The issue of high-DPI screens is particularly thorny. Without careful consideration, standard dithering can appear as a uniform, muted gray on high-DPI displays because the individual “dots” of the dither are too small to be discernible. Achieving a consistent dither effect across all screen densities often requires custom solutions, potentially involving JavaScript to adjust logical pixel sizes or even rendering SVG patterns at a higher resolution. This adds another layer of complexity to what might have initially seemed like a straightforward CSS effect.

Sculpting Aesthetics: Where CSS Dithering Shines

Given these limitations, where does CSS dithering find its rightful place? It thrives as an artistic embellishment, a deliberate stylistic choice rather than a functional optimization. It’s the perfect tool for:

• Adding Retro Vibes: Recreating the charming lo-fi aesthetic of older video games, early digital art, or vintage print media. This is particularly effective for marketing campaigns, personal portfolios, or websites aiming for a nostalgic feel.
• Texturizing Gradients: Smooth color transitions can sometimes feel sterile. Dithering can introduce a subtle, organic texture to gradients, making them more visually interesting and less predictable. Imagine a soft background gradient that subtly hints at paper grain or a subtle noise pattern.
• Creating Unique Backgrounds: Procedurally generated noise from <feTurbulence> can be used to create infinitely tileable, abstract backgrounds with a unique, handcrafted feel.
• Illustrative Styles: For graphic illustrations where a deliberate pixelated or textured look is part of the artistic vision, CSS dithering can be a powerful tool.

The key here is intentionality. When you choose CSS dithering, you’re making a conscious decision to prioritize aesthetic over absolute technical efficiency or universal pixel perfection. You’re embracing the inherent characteristics of the web’s rendering engines and using them to craft a specific mood or visual language.

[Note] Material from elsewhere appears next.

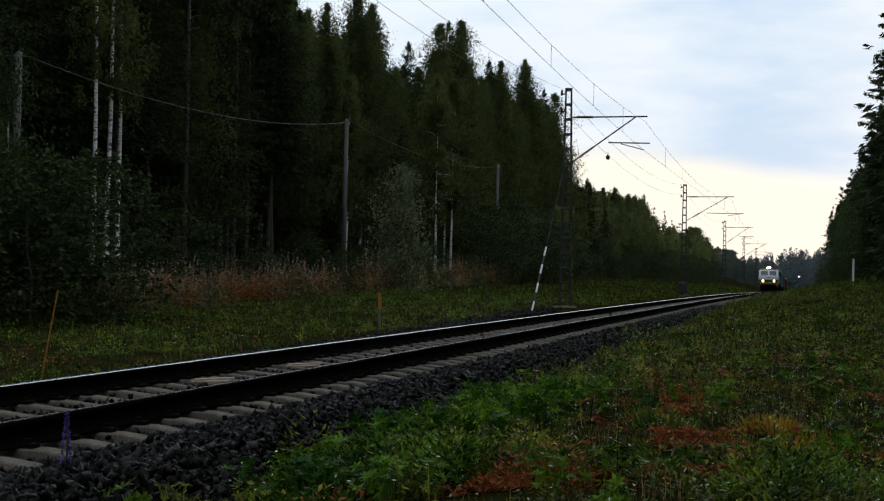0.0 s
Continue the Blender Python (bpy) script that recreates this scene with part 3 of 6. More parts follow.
    mid_b = [tree_kind("birch_tree", "slim birch with a short white trunk under green foliage", "tree", "forest trees", trunk_shape(18 + i, 12, 0.085, 8, 6, 0.4, 1.2), BARK_BIRCH, birch_crown(18 + i, 12.5, 1.8, 4.4, 80, 10, 12, 0.09), BIRCH_LEAF) for i in range(2)]
    for x, y, k, s in ((-15.5, 96.3, 0, 1.0), (-15.5, 100.6, 1, 1.02), (-17.6, 108.5, 0, 0.95), (-17.5, 84.2, 1, 0.9)):
        plant(mid_b[k], x, y, rnd.uniform(0, 360), s, used)
    young_b = [tree_kind("birch_tree", "young birch with sparse small leaves over the shrubs", "tree", "forest trees", trunk_shape(70 + i, 8.2, 0.06, 10, 2, 0.5, 1.0), BARK_GREY, birch_crown(70 + i, 8.5, 1.7, 0.8, 60, 9, 11, 0.05), PINE_LEAF) for i in range(2)]
    for x, y, k, s in ((-14.6, 41.0, 0, 1.0), (-15.9, 42.6, 1, 0.9), (-14.9, 39.0, 1, 1.0)):
        plant(young_b[k], x, y, rnd.uniform(0, 360), s, used)
    for i, y in enumerate((56.6, 58.4, 60.7, 63.4, 65.0, 67.8, 69.1, 73.5, 76.0, 61.8, 66.3, 71.0)):
        plant(pines[i % 2], -18.3 - 0.9 * (i % 3) - (i > 8) * 2.5, y, rnd.uniform(0, 360), rnd.uniform(0.85, 1.0), used)
    # shrubs in front of the wood
    shrubs = [tree_kind("leafy_shrub", "dense dark green leafy shrub at the edge of the wood", "shrub", "shrubs along the wood", trunk_shape(40 + i, 2.6, 0.04, 10, 0.4, 0.8, 1.4), BARK, bush_crown(40 + i, 3.0, 1.35, 0.12, 230, 22, 0.05), PINE_LEAF) for i in range(3)]
    sapling = tree_kind("birch_sapling", "bushy young tree with grey-green leaves before the wood", "tree", "", trunk_shape(50, 5.6, 0.07, 8, 0.6, 0.3, 1.6), BARK, birch_crown(50, 6.3, 2.3, 0.2, 240, 8, 7, 0.065, (10, 50)), WILLOW)
    plant(sapling, -13.8, 81.0, 30, 1.0, used)
    for x, y, k in ((-14.5, 108, 1.7), (-13.6, 113, 1.5), (-14.8, 119, 1.9), (-14, 126, 1.6), (-15, 133, 1.8), (-14.2, 141, 1.5), (-17.5, 60, 1.4), (-18, 67, 1.5), (-14.6, 66, 0.5), (-14.5, 71.5, 0.6), (-15, 75, 0.7), (-14.4, 88, 0.6), (-14.8, 92, 0.9), (-14.2, 101, 0.6)):
        plant(shrubs[rnd.randrange(3)], x, y, rnd.uniform(0, 360), k, used)
    y = 30.0
    while y < 150:
        x = rnd.uniform(-19.0, -17.0) if y > 45 else rnd.uniform(-16.5, -12.6)
        plant(rnd.choice(shrubs), x, y, rnd.uniform(0, 360), rnd.uniform(0.65, 1.3) * (1.25 if y < 44 else 0.75), used)
        y += rnd.uniform(0.55, 1.4) if y < 45 else rnd.uniform(2.2, 5.0)
    for _ in range(60):
        y = rnd.uniform(110, 340)
        plant(rnd.choice(shrubs), rnd.uniform(-14.5, -9.5 - (y < 160) * 3), y, rnd.uniform(0, 360), rnd.uniform(0.6, 1.3), used)
    for _ in range(34):
        plant(rnd.choice(shrubs), rnd.uniform(8.6, 11.5), rnd.uniform(172, 330), rnd.uniform(0, 360), rnd.uniform(0.5, 1.0), used)
    # low leafy wood along the line further on
    base_v, base_f = birch_crown(78, 14.0, 2.8, 0.3, 40, 6, 5, 0.34)
    vs, count = [], 0
    for x0, x1, y0, y1, step, low, high in ((-17, -12.5, 400, 500, 2.6, 0.42, 0.6), (-22, -17, 400, 500, 3.0, 0.5, 0.65), (-12, -5.5, 385, 500, 2.6, 0.30, 0.46), (9.5, 13, 330, 480, 3.0, 0.35, 0.55)):
        y = y0
        while y < y1:
            xx, k, turn = rnd.uniform(x0, x1), rnd.uniform(low, high), rnd.uniform(0, 6.28)
            c, sn = math.cos(turn) * k, math.sin(turn) * k
            vs.append(np.stack([base_v[:, 0] * c - base_v[:, 1] * sn + xx + track_x(y), base_v[:, 0] * sn + base_v[:, 1] * c + y, base_v[:, 2] * k + float(ground_z(xx, y))], 1))
            count += 1
            y += step * rnd.uniform(0.7, 1.3)
    fs = base_f[None] + (np.arange(count) * len(base_v))[:, None, None]
    tagged(new("far_birch_wood", quick_mesh("far_birch_wood", np.concatenate(vs), fs.reshape(-1, 4), HAZY_LEAF)), "low leafy birch wood along the distant line, haze in its colour", "forest", kind="stuff")
    # the depth of the wood and the far woods, beyond counting
    rng = np.random.default_rng(4)
    vs, fs, n0 = [], [], 0
    for n, x0, x1, y0, y1, high in ((15000, -75, -33, 5, 360, 16), (7000, -70, -34, 20, 150, 4.5), (5000, 21, 55, -60, 300, 17)):
        y = rng.uniform(y0, y1, n)
        x = rng.uniform(x0, x1, n)
        c = np.stack([x + shift_x(y), y, ground_z(x, y) + rng.uniform(0, 1, n) ** 0.8 * high], 1)
        d = unit(rng.normal(0, 1, (n, 3)))
        w = unit(np.cross(d, rng.normal(0, 1, (n, 3))))
        v, f = quads(c, d * 1.3, w * 0.8)
        vs.append(v)
        fs.append(f + n0)
        n0 += len(v)
    tagged(new("forest_depth", quick_mesh("forest_depth", np.concatenate(vs), np.concatenate(fs), SPRUCE)), "dense dark spruce forest further in", "forest", kind="stuff")
    # far crowns: ragged spires, thick with sprays, in rows up the rise
    n, m = 900, 150
    y = rng.uniform(560, 880, n)
    x = rng.uniform(-85, 50, n)
    crest = 8.2 + 1.5 * np.sin(x * 0.06 + 0.8) + 1.0 * np.sin(x * 0.23) - 0.0003 * (x + 18) ** 2 + rng.uniform(-1.6, 1.0, n)
    r = rng.uniform(1.6, 3.4, n)
    foot = ground_z(np.full(n, -8.0), y) - 1
    up = rng.uniform(0, 1, (n, m)) ** 0.8
    wide = r[:, None] * (1.05 - up) ** 0.7
    a = rng.uniform(0, 2 * np.pi, (n, m))
    c = np.stack([(x + shift_x(y))[:, None] + wide * np.cos(a), y[:, None] + wide * np.sin(a), foot[:, None] + (crest - foot)[:, None] * up], -1).reshape(-1, 3)
    d = unit(rng.normal(0, 1, (n * m, 3)) + np.array([0, 0, 0.9]))
    w = unit(np.cross(d, rng.normal(0, 1, (n * m, 3))))
    k = rng.uniform(0.30, 0.70, (n * m, 1)) * (1.25 - 0.75 * up.reshape(-1, 1))
    vs, fs = quads(c, d * k, w * k * 0.75)
    tagged(new("far_woods", quick_mesh("far_woods", vs, fs, FAR)), "woods on the far rise, coloured blue-green for haze", "forest", kind="stuff")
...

For instance, instead of applying dithering to a critical product image on an e-commerce site, you might use it to add a subtle, textured background to your hero section or to create a decorative element that frames a testimonial. Discussions on forums like Hacker News often highlight its use for adding a “warmth” or “tactile quality” to digital interfaces, a sentiment that perfectly encapsulates its artistic utility.

While pre-processing images in tools like Photoshop to achieve specific indexed color dither patterns (like Floyd-Steinberg or Atkinson dithering) remains the gold standard for predictable, bandwidth-conscious dithering, CSS offers a dynamic, live alternative for stylistic exploration. It allows for experimentation without constantly re-exporting assets.

In essence, CSS dithering is not a replacement for traditional image optimization techniques. It’s a creative amplifier, a way to inject personality and artistic flair into your web designs. When wielded with a clear understanding of its strengths and weaknesses, it can transform mundane elements into captivating visual experiences, proving that even the limitations of technology can be a fertile ground for innovation and artistic expression. Just remember: embrace the aesthetic, understand the performance implications, and always test across devices.